Participants explored AI’s potential to democratize access to justice, citing Brazil’s fully electronic case management system as an example. Digital tools enable individuals to follow proceedings remotely and help overcome barriers such as language, location, and social discrimination. While AI can increase efficiency, Judge Forrest noted that “AI is trained on human data, and no one comes to court unbiased,” highlighting that technology alone cannot eliminate human judgment errors. The discussion underscored the importance of maintaining a balance between accessibility and fairness, stressing that everyone retains the right to a human judge and lawyer.

Speakers also addressed the risks AI poses to judicial independence. Private control over AI technology, subtle influence on judicial decisions, and external pressures to adopt unregulated tools all threaten impartiality. Margaret Satterthwaite emphasized the concentration of power in private AI providers and the need for low-tech alternatives or careful scrutiny of partnerships to safeguard judicial autonomy. Even supportive AI functions, such as summarizing documents, can inadvertently shape legal reasoning, and courts may face pressures that compromise decision-making priorities.

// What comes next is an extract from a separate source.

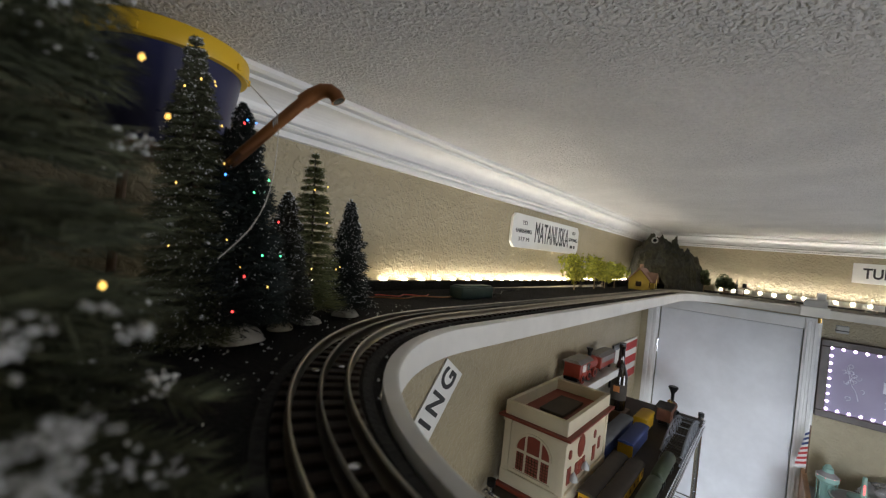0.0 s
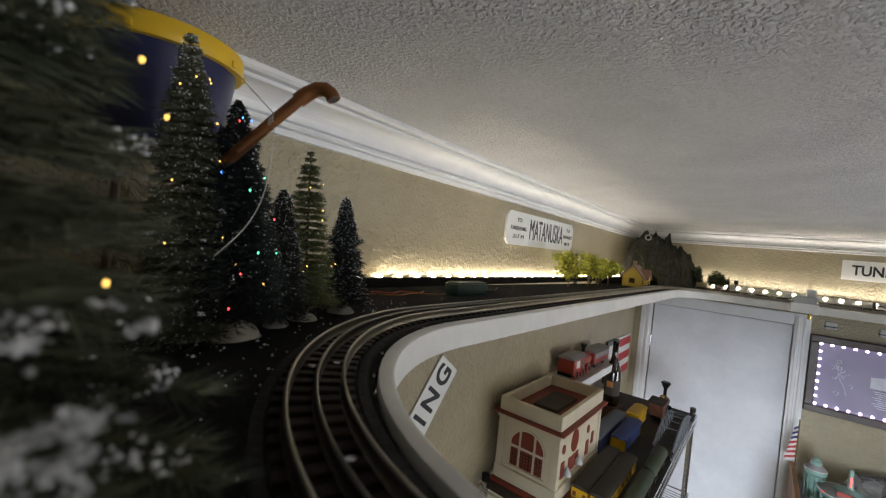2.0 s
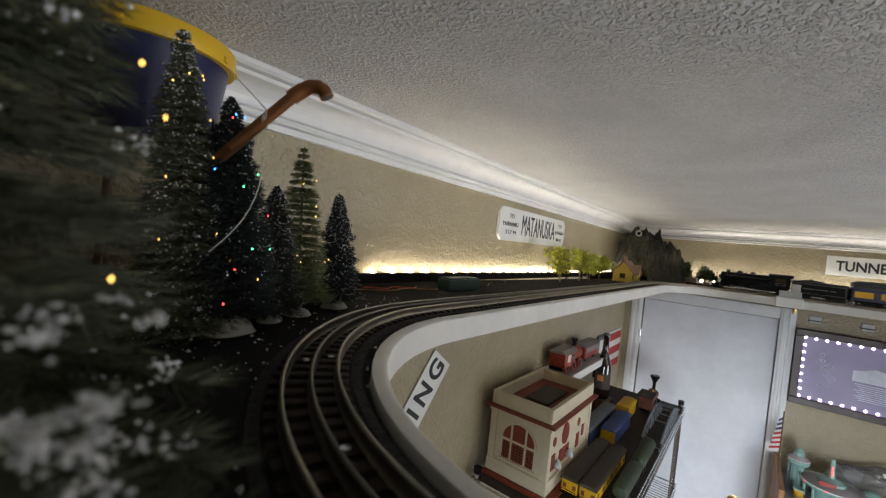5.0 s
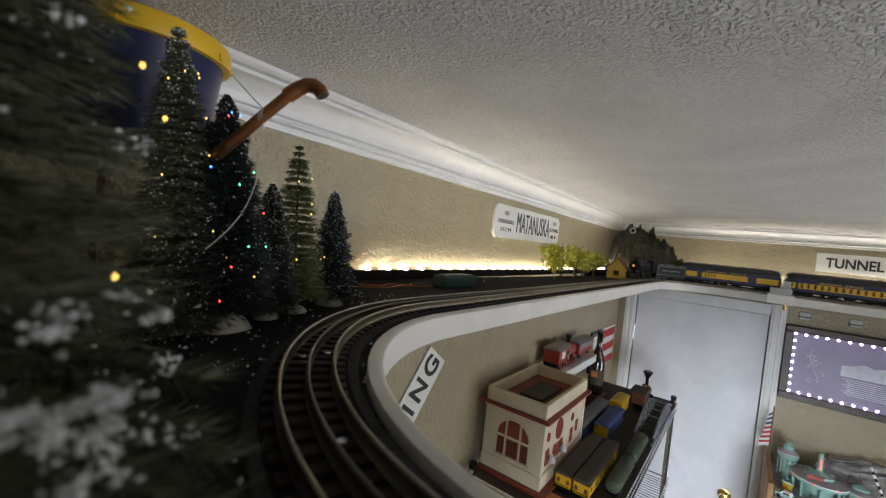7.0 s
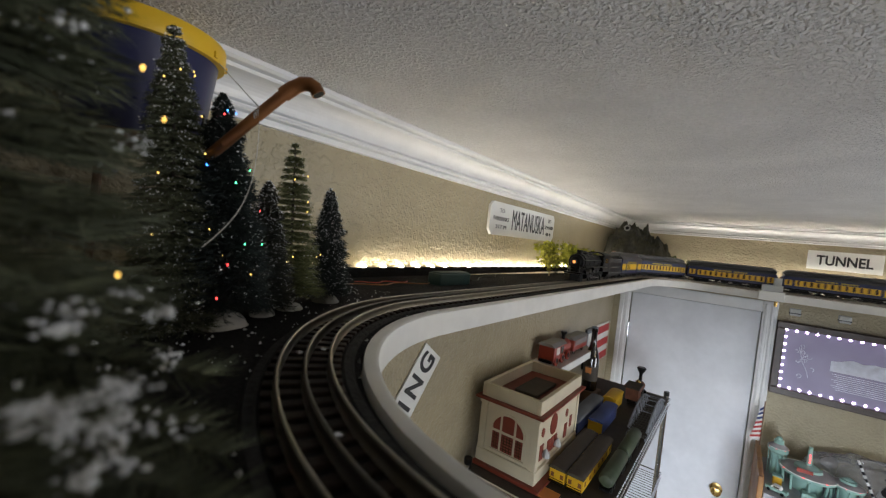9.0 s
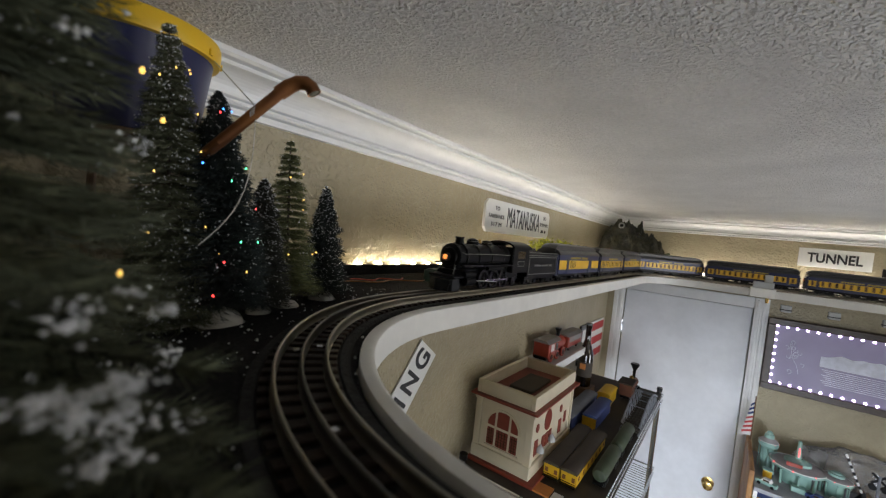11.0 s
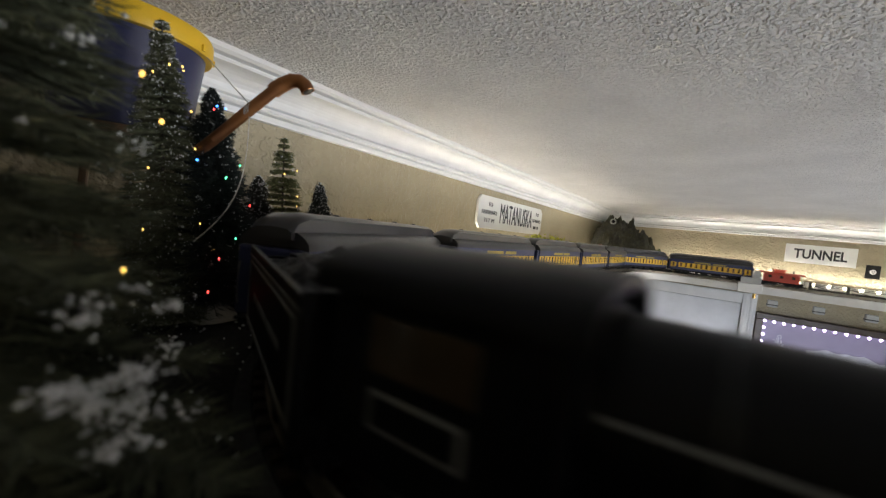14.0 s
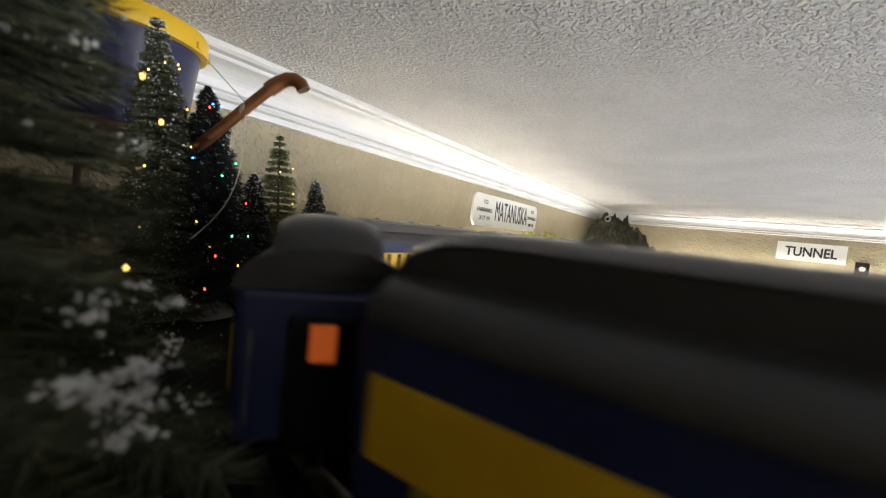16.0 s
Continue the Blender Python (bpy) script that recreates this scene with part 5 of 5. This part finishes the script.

The roundtable highlighted UNESCO’s Guidelines as a framework for mitigating these risks, providing recommendations on how AI should be designed, procured, and used to strengthen human rights, access to justice, and judicial independence. The guidelines also stress the need for transparency, ensuring that citizens can understand and challenge AI-assisted judicial outcomes. UNESCO encourages Member States to develop national guidelines and training based on these principles, offering support through technical assistance, policy dialogue, and capacity-building initiatives to align judicial digital transformation with fundamental human rights.